On top of the cliff that the Basque separatist's compound was set into, Xander took a deep breath, preparing himself for what her was about to do. Damn. If it hadn't been for the fact that he had been on a wakeboarding trip in the Balearic Islands off the coast of Spain, he wouldn't be doing this right now. As it was, Gibbons had contacted him about five hours ago and requested his assistance. No, that wasn't right. He had pleaded, and so Xander had found a way to get into the compound, gotten the proper gear, and climbed to his position. But now, moments from doing it, he was having second thoughts. He didn't have to do this. He could just walk away now. This was optional.
"Showtime," Gibbons voice said in his ear. Ah, screw it, he thought, putting on stretchy night-vision goggles. He was doing it. He was doing the BASE jump. It was, after all, tons of fun.
Checking the line on the parachute cord, Xander threw himself off the edge of the cliff.
What a rush.
The blue of the sky melted into the dark gray of the cliff, the wind punching into his face... his eyes pushed back into their sockets at the sudden acceleration... Xander suddenly remembered that he could go, at most, eight seconds before pulling the cord... how long had it been? Six, seven...
Now! He threw out the pilot chute and was wrenched upwards as the parachute deployed, the twenty-five feet of F111 nylon going taut above him. Had it caught a clean airflow? Yes! He grinned as his descent began to slow.
Had it not been nighttime, he would have been blown out of the sky by the troops on the roof. But they were oblivious. Which was good, because he didn't want any antsy Basque separatists pressing the button early and shooting off the nuclear missiles. That would be a bad thing.
He was nearing the backside of the building. If he didn't do this right, he would be a bug on the windshield. The entire place was all glass and steel, so this would be tricky. He tugged on a pair of odd-looking black gloves, Agent Toby Lee Shavers' newest invention. "Sticky Fingers," he called them. The gluey palms of the gloves were supposed to stick and hold to any given surface. Xander hoped they did, or else he was screwed.
Meanwhile, in Mikel Vasco's eighth floor "office," Catalina Vega was having problems of her own. Namely the fact that the ugly, womanizing leader of ETA (Basque Fatherland and Liberty) was gearing up to make love to her. Ugh. If the results of letting ETA complete this operation weren't so dire, she would never have accepted the mission. How ironic. A woman named Catalina, which derived from the word 'pure,' posing as a common whore. Well, apparently she was the one who looked most like a prostitute in CNI.
"C'mon, girlie," Vasco growled in his raspy, nicotine-laced drawl, "show Mikel what you look like without that pretty skirt."

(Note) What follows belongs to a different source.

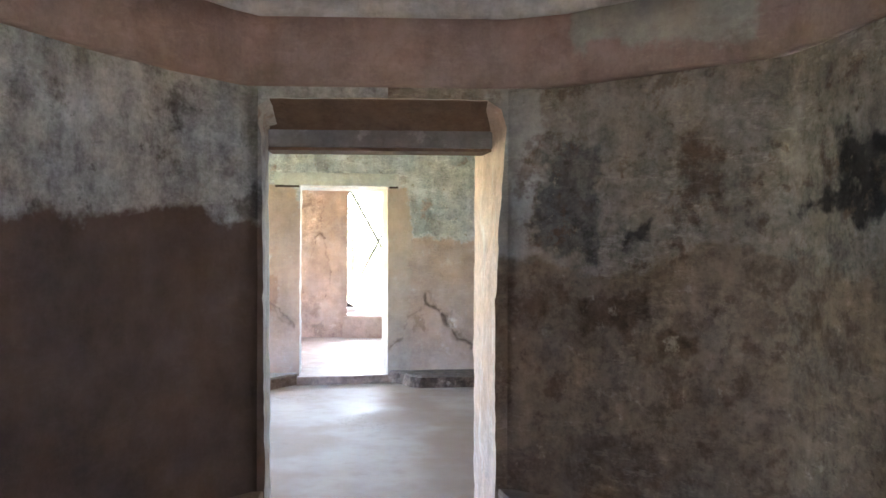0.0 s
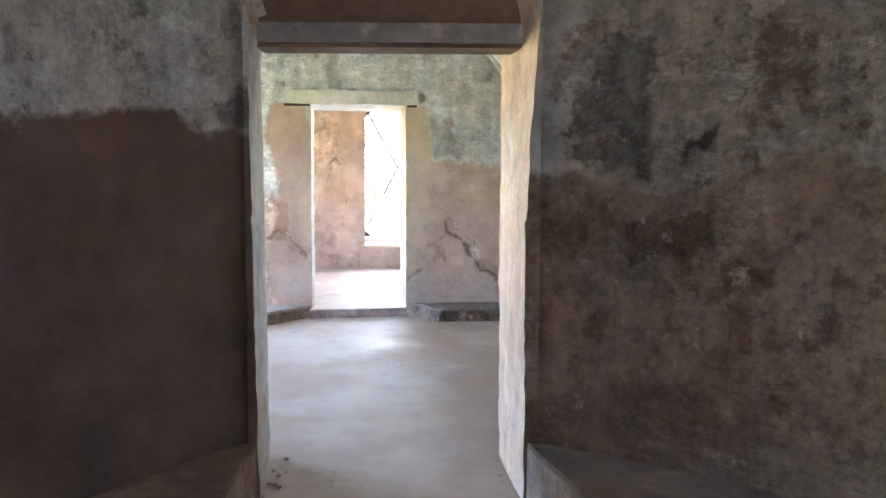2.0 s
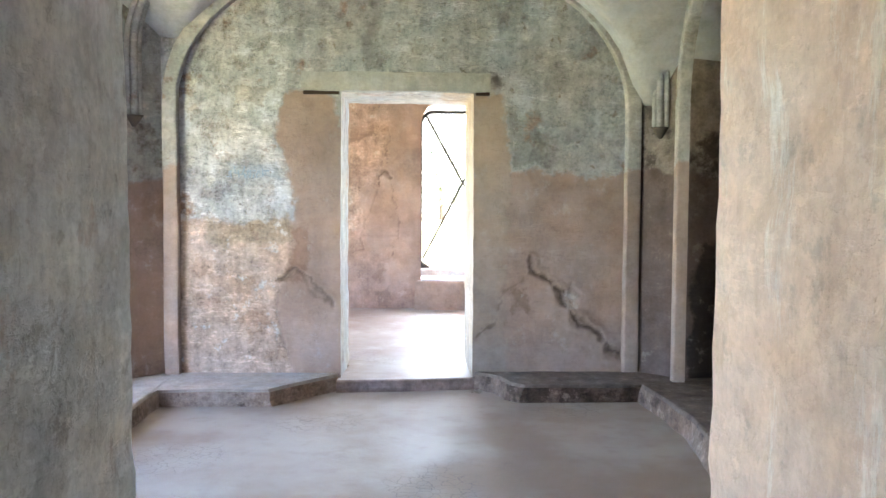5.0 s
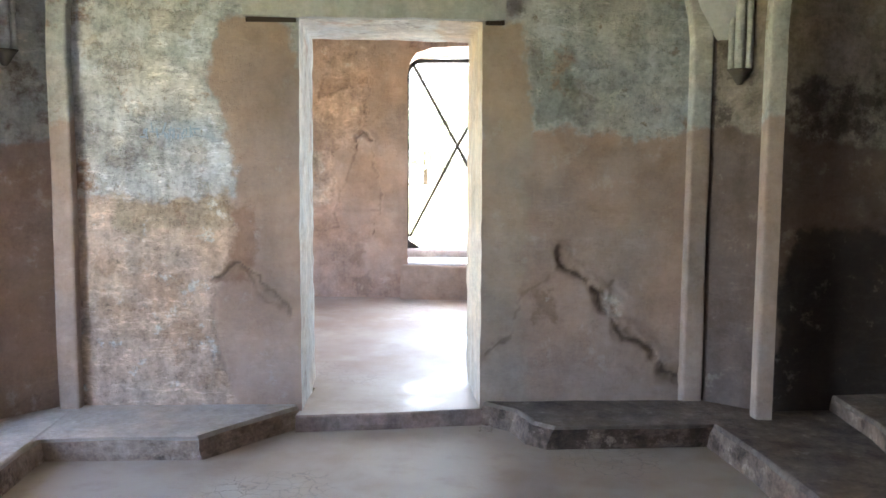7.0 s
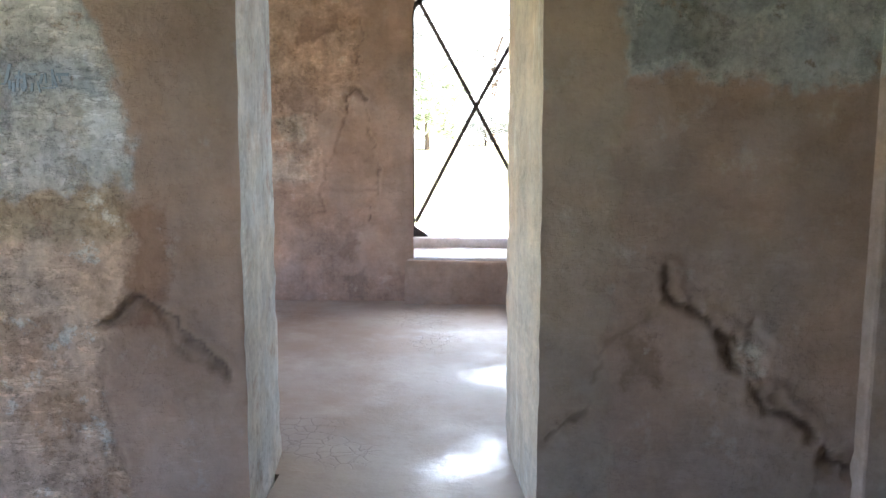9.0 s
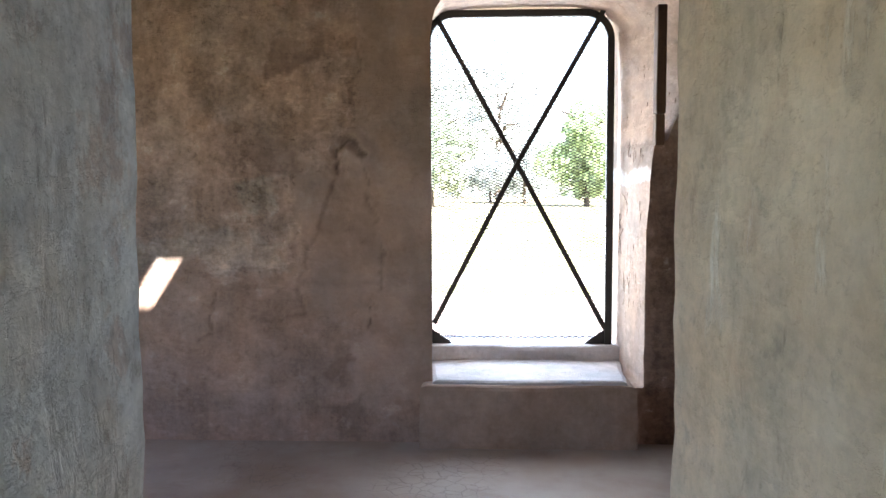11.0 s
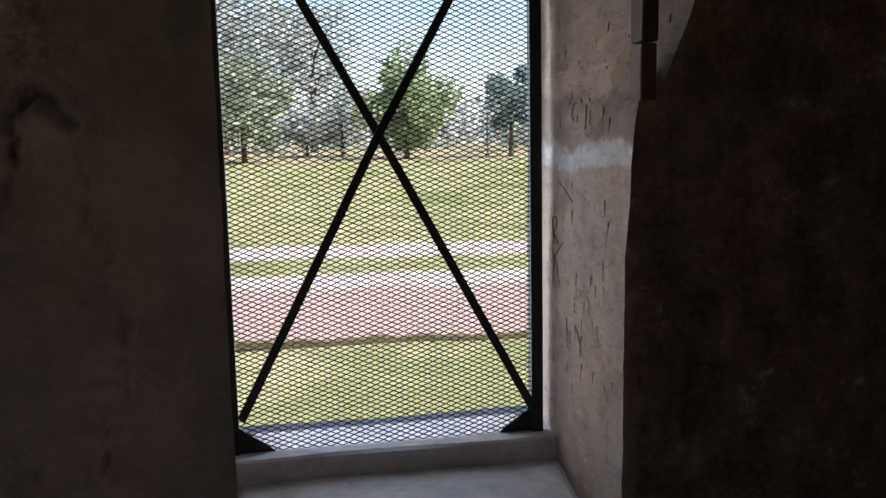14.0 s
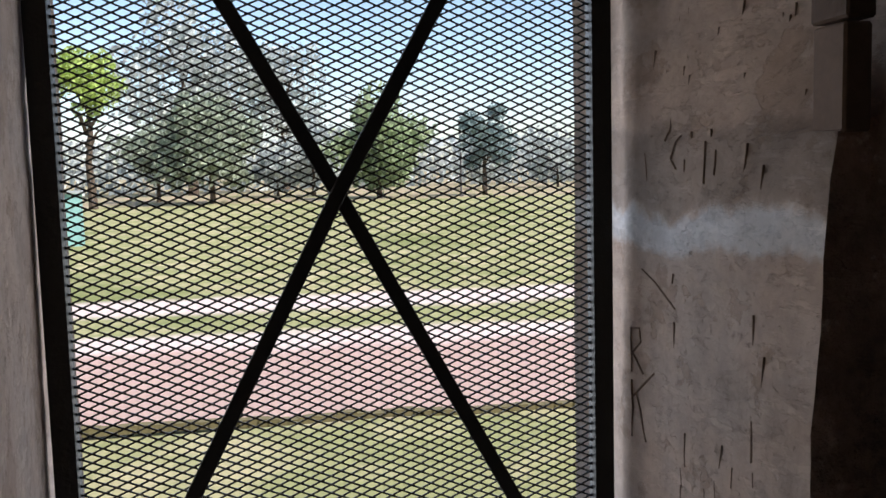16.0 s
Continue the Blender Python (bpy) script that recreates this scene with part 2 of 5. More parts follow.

"Cuando usted desea," she murmured, slipping off the straps of the miniskirt. "As you wish." The dark silk fabric caught for a moment on her erect nipples, then fell to her ankles. Catalina had been blessed (or cursed, as she thought in times like these) with a wonderful, curvaceous body, and toned it with hours of working out in CNI gyms. Vasco was obviously aroused. How disgusting.

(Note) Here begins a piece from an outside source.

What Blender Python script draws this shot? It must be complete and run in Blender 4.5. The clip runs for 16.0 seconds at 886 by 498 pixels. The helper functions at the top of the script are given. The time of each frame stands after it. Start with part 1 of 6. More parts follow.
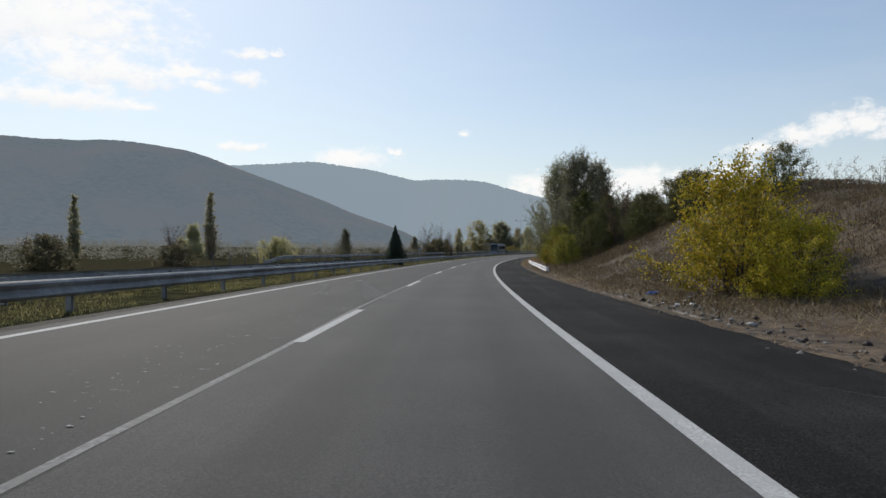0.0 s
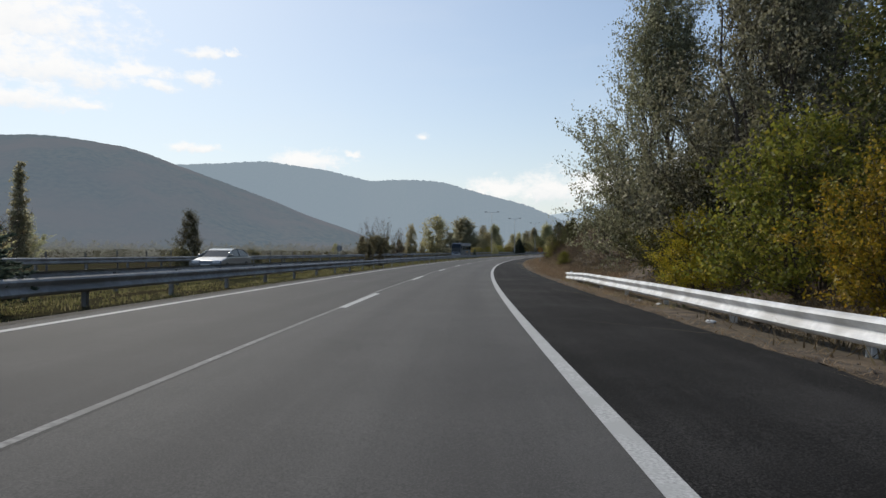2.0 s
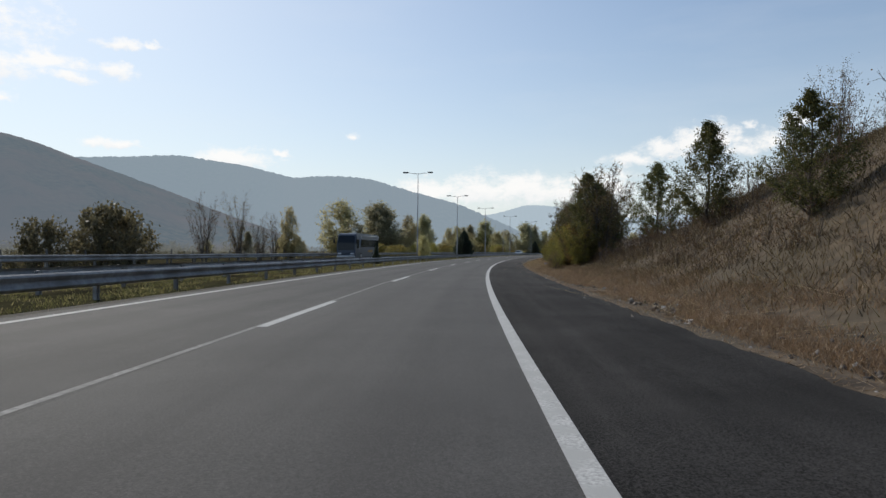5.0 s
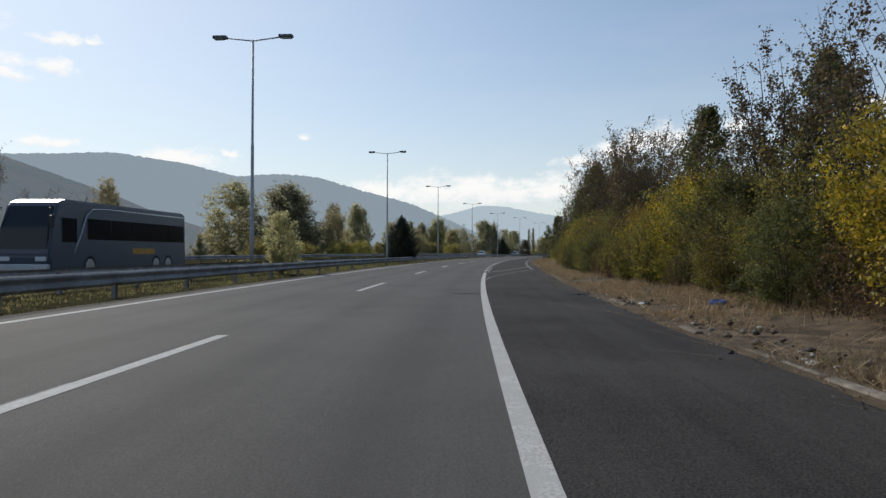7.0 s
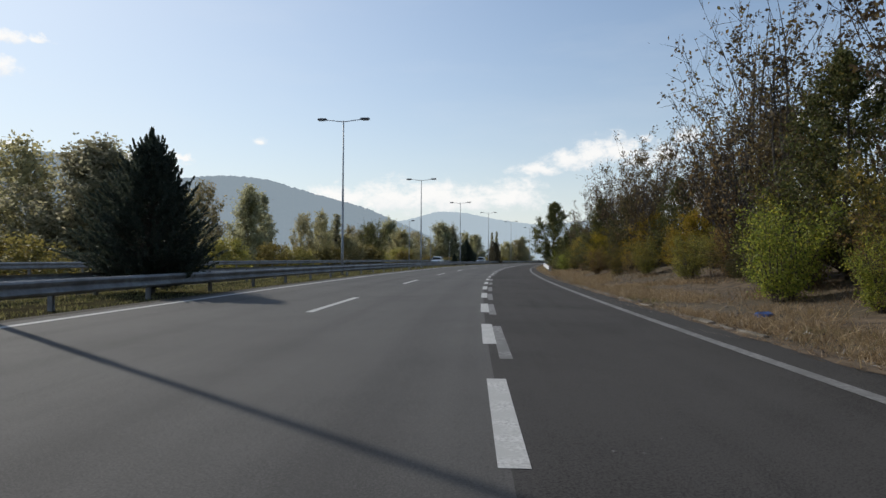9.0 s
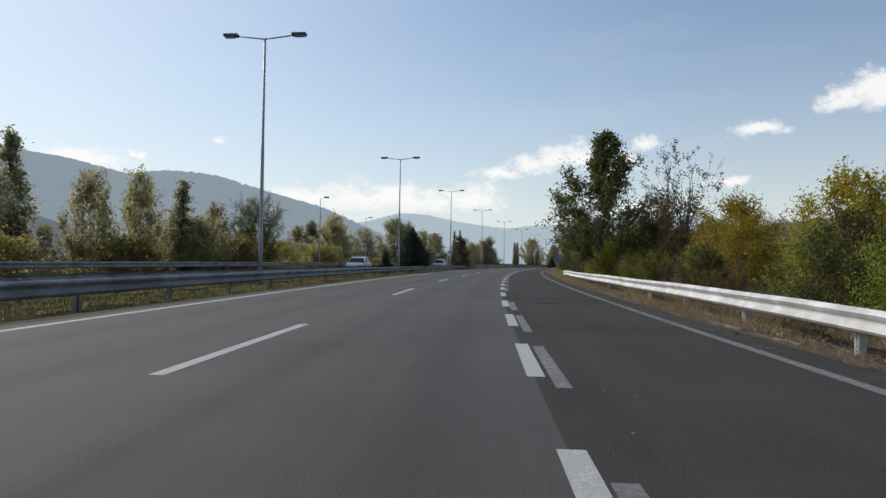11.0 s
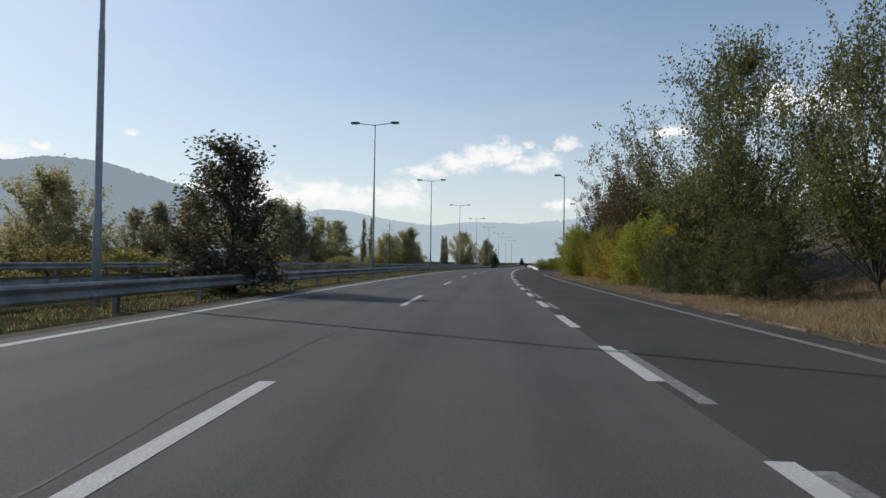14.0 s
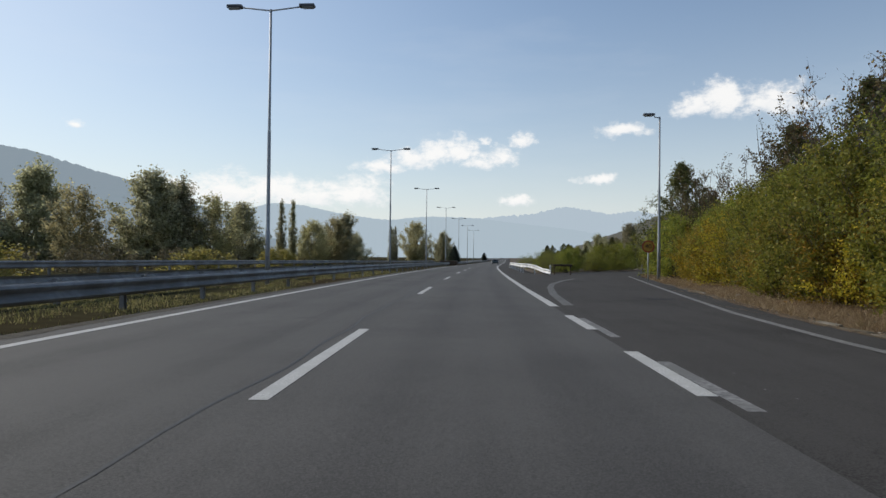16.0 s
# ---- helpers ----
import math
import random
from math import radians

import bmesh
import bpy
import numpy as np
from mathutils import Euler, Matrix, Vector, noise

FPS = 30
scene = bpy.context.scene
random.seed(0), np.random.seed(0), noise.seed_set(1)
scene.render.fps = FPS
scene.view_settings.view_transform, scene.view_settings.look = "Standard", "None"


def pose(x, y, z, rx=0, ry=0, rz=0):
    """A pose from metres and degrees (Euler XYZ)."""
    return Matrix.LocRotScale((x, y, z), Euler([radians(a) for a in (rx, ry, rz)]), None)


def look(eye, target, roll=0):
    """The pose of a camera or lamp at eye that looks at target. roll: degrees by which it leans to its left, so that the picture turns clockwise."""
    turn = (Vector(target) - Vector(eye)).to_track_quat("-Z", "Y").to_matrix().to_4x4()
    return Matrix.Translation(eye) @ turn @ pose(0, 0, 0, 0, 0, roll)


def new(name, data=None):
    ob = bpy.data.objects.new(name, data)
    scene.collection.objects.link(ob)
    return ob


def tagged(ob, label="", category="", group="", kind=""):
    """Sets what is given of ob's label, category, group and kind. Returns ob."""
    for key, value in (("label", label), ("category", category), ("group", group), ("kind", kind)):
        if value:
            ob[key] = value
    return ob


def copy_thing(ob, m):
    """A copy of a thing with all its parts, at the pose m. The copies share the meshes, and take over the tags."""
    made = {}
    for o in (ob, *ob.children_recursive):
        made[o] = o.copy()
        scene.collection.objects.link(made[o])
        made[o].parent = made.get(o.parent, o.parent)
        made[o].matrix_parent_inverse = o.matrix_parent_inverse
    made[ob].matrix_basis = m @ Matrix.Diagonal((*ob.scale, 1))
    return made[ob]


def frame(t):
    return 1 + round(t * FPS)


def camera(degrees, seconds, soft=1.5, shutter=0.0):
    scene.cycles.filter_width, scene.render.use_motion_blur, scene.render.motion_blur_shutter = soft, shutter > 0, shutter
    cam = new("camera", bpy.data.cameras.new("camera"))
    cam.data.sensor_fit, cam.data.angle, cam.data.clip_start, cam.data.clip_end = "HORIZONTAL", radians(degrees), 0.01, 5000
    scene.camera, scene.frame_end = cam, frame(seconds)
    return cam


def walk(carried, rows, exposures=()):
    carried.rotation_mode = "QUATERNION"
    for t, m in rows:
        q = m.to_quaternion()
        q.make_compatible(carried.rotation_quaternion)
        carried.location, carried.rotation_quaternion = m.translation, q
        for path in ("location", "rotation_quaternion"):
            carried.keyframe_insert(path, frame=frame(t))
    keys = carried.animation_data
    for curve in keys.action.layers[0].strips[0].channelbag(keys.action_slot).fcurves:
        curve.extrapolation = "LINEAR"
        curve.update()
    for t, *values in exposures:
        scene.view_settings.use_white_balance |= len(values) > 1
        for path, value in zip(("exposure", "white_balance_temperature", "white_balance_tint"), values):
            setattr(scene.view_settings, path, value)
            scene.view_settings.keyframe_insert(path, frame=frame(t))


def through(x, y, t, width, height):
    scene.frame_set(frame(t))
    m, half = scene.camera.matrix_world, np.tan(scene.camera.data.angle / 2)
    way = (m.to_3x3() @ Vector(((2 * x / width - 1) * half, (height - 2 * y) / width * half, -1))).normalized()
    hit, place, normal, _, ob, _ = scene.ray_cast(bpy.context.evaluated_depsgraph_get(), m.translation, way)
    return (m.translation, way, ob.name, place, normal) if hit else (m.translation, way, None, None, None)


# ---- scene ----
cam = camera(70.0, 16.0)
PATH = [
    (0.0, pose(2.066, -0.075, 1.124, 89.65, -0.47, -0.96)),
    (0.5, pose(2.803, 13.719, 0.877, 89.74, -1.05, -2.01)),
    (1.0, pose(3.765, 27.431, 0.657, 89.82, -0.82, -3.13)),
    (1.5, pose(4.958, 40.987, 0.463, 89.53, 0.09, -4.00)),
    (2.0, pose(6.376, 54.408, 0.292, 89.95, -0.40, -4.71)),
    (2.5, pose(8.002, 67.712, 0.143, 89.64, -0.45, -5.89)),
    (3.0, pose(9.825, 80.922, 0.013, 90.06, -0.17, -6.62)),
    (3.5, pose(11.866, 93.967, -0.098, 89.99, -0.19, -7.53)),
    (4.0, pose(14.143, 106.774, -0.193, 90.06, -0.40, -8.76)),
    (6.5, pose(28.907, 168.810, -0.476, 90.07, -0.23, -14.13)),
    (7.0, pose(32.478, 180.859, -0.504, 90.27, -0.21, -15.20)),
    (7.5, pose(36.273, 192.738, -0.525, 90.92, -0.17, -15.98)),
    (8.0, pose(40.281, 204.540, -0.541, 90.71, 0.01, -17.07)),
    (8.5, pose(44.499, 216.365, -0.551, 90.86, -0.48, -18.04)),
    (9.0, pose(48.957, 228.312, -0.558, 90.87, -0.35, -19.02)),
    (11.5, pose(74.902, 287.861, -0.553, 91.08, -0.60, -23.50)),
    (12.0, pose(80.765, 299.699, -0.551, 90.86, -0.20, -24.64)),
    (12.5, pose(86.823, 311.557, -0.551, 90.77, -0.65, -25.75)),
    (13.0, pose(93.172, 323.366, -0.553, 90.94, -0.38, -26.79)),
    (13.5, pose(99.785, 335.056, -0.558, 90.89, -0.70, -28.19)),
    (14.0, pose(106.633, 346.556, -0.567, 91.06, -0.79, -29.21)),
    (14.5, pose(113.817, 358.037, -0.581, 90.95, -0.30, -30.09)),
    (15.0, pose(121.280, 369.628, -0.600, 91.17, -0.53, -31.11)),
    (15.5, pose(129.136, 381.362, -0.627, 91.09, -0.43, -32.22)),
    (16.0, pose(137.264, 393.103, -0.662, 90.69, -0.61, -33.10)),
]
walk(cam, PATH)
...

She strode over to him, smiling mischievously. Vasco made low grunting noises... meant as a thank you? Well, something like that. Catalina's attention was more focused on the knife resting on his desk, which was probably just for show. That would work, she thought. And it was blunt, a plus. All the more pain that he would have to endure before she slit his throat...
Vasco wrapped his arms around her as she straddled him, and she felt his crotch, already hardening. She licked her lips and began to unbutton his grimy jeans. "Wait just a moment." Leaning back, Catalina snatched the paperweight up. Vasco's eyes grew wide. "Sorry," she said with grim satisfaction, putting the knife to his crotch and wrenching it sideways, "I slipped."